By: Corresponsalía lapatilla.com





This was indicated by the president of the Maturín Chamber of Commerce, Julio Bathika, who explained that as long as there is no economic balance in Venezuela, where public spending is reduced and there is sufficient money in the budget, the dollar will continue its upward trend.

“This is an economy that moves with dollars, and if there are no dollars in the market, of course its price will skyrocket, and the bolivar, by not complying with the legal standards established in the international community, is worthless. We do not understand why this difference is so great, but what we do know is that the Government (by its policies) determines it this way,” Bathika said.
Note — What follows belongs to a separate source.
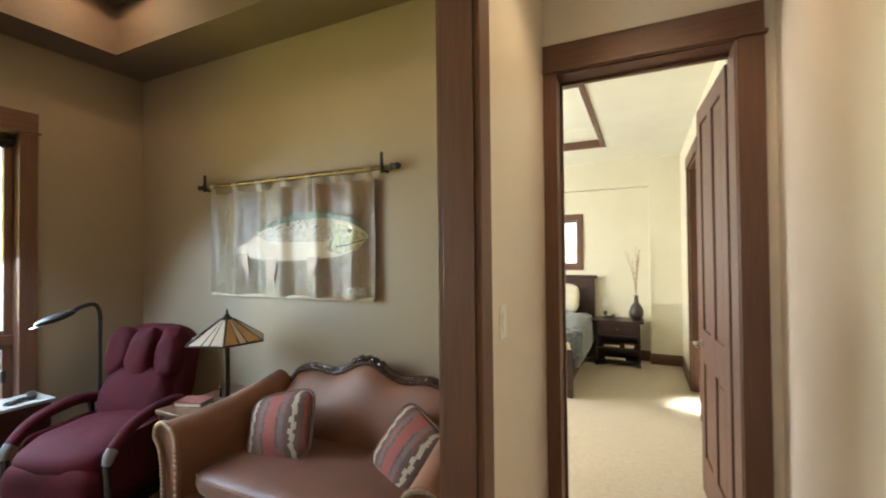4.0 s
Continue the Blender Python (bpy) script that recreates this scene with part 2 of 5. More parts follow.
# ---- helpers for building ----
def bm_box(bm, x0, x1, y0, y1, z0, z1, bevel=0.0, seg=2):
    """Adds a box, bevelled, to bm; returns its verts."""
    r = bmesh.ops.create_cube(bm, size=1.0)
    vs = r["verts"]
    for v in vs:
        v.co = Vector(((x0 + x1) / 2 + v.co.x * (x1 - x0), (y0 + y1) / 2 + v.co.y * (y1 - y0), (z0 + z1) / 2 + v.co.z * (z1 - z0)))
    if bevel:
        es = list({e for v in vs for e in v.link_edges})
        bmesh.ops.bevel(bm, geom=es, offset=bevel, segments=seg, affect="EDGES", profile=0.5, clamp_overlap=True)
    return vs


def box(x0, x1, y0, y1, z0, z1, bevel=0.0, seg=2):
    bm = bmesh.new()
    bm_box(bm, x0, x1, y0, y1, z0, z1, bevel, seg)
    return bm


def boxes(rows, bevel=0.0):
    bm = bmesh.new()
    for r in rows:
        bm_box(bm, *r, bevel)
    return bm


def lathe(profile, seg=28, closed=True):
    """Turned shape about z from rows of (radius, z)."""
    bm = bmesh.new()
    rings = []
    for r, z in profile:
        rings.append([bm.verts.new((r * math.cos(2 * math.pi * i / seg), r * math.sin(2 * math.pi * i / seg), z)) for i in range(seg)])
    for a, b in zip(rings, rings[1:]):
        for i in range(seg):
            bm.faces.new((a[i], a[(i + 1) % seg], b[(i + 1) % seg], b[i]))
    if closed:
        bm.faces.new(rings[0][::-1])
        bm.faces.new(rings[-1])
    return bm


def tube(points, radius, seg=10, taper=None):
    """A round bar along points; taper: a radius for each point."""
    bm = bmesh.new()
    pts = [Vector(p) for p in points]
    rings = []
    side = None
    for i, p in enumerate(pts):
        d = (pts[min(i + 1, len(pts) - 1)] - pts[max(i - 1, 0)]).normalized()
        if side is None:
            side = d.orthogonal().normalized()
        side = (side - d * side.dot(d)).normalized()
        up = d.cross(side)
        r = taper[i] if taper else radius
        rings.append([bm.verts.new(p + r * (math.cos(2 * math.pi * k / seg) * side + math.sin(2 * math.pi * k / seg) * up)) for k in range(seg)])
    for a, b in zip(rings, rings[1:]):
        for k in range(seg):
            bm.faces.new((a[k], a[(k + 1) % seg], b[(k + 1) % seg], b[k]))
    bm.faces.new(rings[0][::-1])
    bm.faces.new(rings[-1])
    return bm


def curve_points(ctrl, n=8):
    """A smooth line through control points."""
    c = [Vector(p) for p in ctrl]
    c = [c[0] * 2 - c[1]] + c + [c[-1] * 2 - c[-2]]
    out = []
    for i in range(1, len(c) - 2):
        for k in range(n):
            t = k / n
            a, b, d, e = c[i - 1], c[i], c[i + 1], c[i + 2]
            out.append(0.5 * ((2 * b) + (d - a) * t + (2 * a - 5 * b + 4 * d - e) * t * t + (3 * b - a - 3 * d + e) * t ** 3))
    out.append(c[-2])
    return out


def prism(outline, depth, axis="y", bevel=0.0):
    """A flat outline given in the two other axes, given a depth along axis."""
    bm = bmesh.new()
    put = {"x": lambda a, b, d: (d, a, b), "y": lambda a, b, d: (a, d, b), "z": lambda a, b, d: (a, b, d)}[axis]
    lo = [bm.verts.new(put(a, b, 0)) for a, b in outline]
    hi = [bm.verts.new(put(a, b, depth)) for a, b in outline]
    bm.faces.new(lo[::-1])
    bm.faces.new(hi)
    n = len(lo)
    for i in range(n):
        bm.faces.new((lo[i], lo[(i + 1) % n], hi[(i + 1) % n], hi[i]))
    bmesh.ops.recalc_face_normals(bm, faces=bm.faces)
    if bevel:
        bmesh.ops.bevel(bm, geom=[e for e in bm.edges if len(e.link_faces) == 2 and e.calc_face_angle() > 0.6], offset=bevel, segments=2, affect="EDGES", clamp_overlap=True)
    return bm


def cushion(sx, sy, sz, p=3.0, q=2.2, seg=24, ring=14):
    """A puffed block about the origin; p squares its plan, q its height."""
    bm = bmesh.new()
    def c(a, e):
        v = math.cos(a)
        return math.copysign(abs(v) ** (2 / e), v)
    def s(a, e):
        v = math.sin(a)
        return math.copysign(abs(v) ** (2 / e), v)
    rows = []
    for j in range(1, ring):
        v = -math.pi / 2 + math.pi * j / ring
        rows.append([bm.verts.new((sx / 2 * c(v, q) * c(2 * math.pi * i / seg, p), sy / 2 * c(v, q) * s(2 * math.pi * i / seg, p), sz / 2 * s(v, q))) for i in range(seg)])
    lo, hi = bm.verts.new((0, 0, -sz / 2)), bm.verts.new((0, 0, sz / 2))
    for a, b in zip(rows, rows[1:]):
        for i in range(seg):
            bm.faces.new((a[i], a[(i + 1) % seg], b[(i + 1) % seg], b[i]))
    for i in range(seg):
        bm.faces.new((rows[0][(i + 1) % seg], rows[0][i], lo))
        bm.faces.new((rows[-1][i], rows[-1][(i + 1) % seg], hi))
    return bm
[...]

He added that retailers must sell all merchandise at the BCV set price (exchange rate), but the people (blackmarket wholesalers) who supply them with products sell them at the black market rate. He assures that currently no one wants to sell dollars at the parallel rate or even a new kind of rate called “average.”

The representative of the Chamber of Commerce in the capital of Monagas added that there are very few people who pay in dollars in establishments, because if, for example, they pay with a 20 dollar bill and spent 10 dollars, they want change (if in Bolívars)to be calculated at the parallel exchange rate.

“I think that the Government’s deficiency in granting (enough supply of )foreign currency to banks is what has maintained these circumstances. There is a shortage of dollars. The dollar remains stable when, for example, the Government injects each of the banks with a certain amount of dollars, and the banks use that amount of foreign currency to solve the problem of their clients,” Bathika said.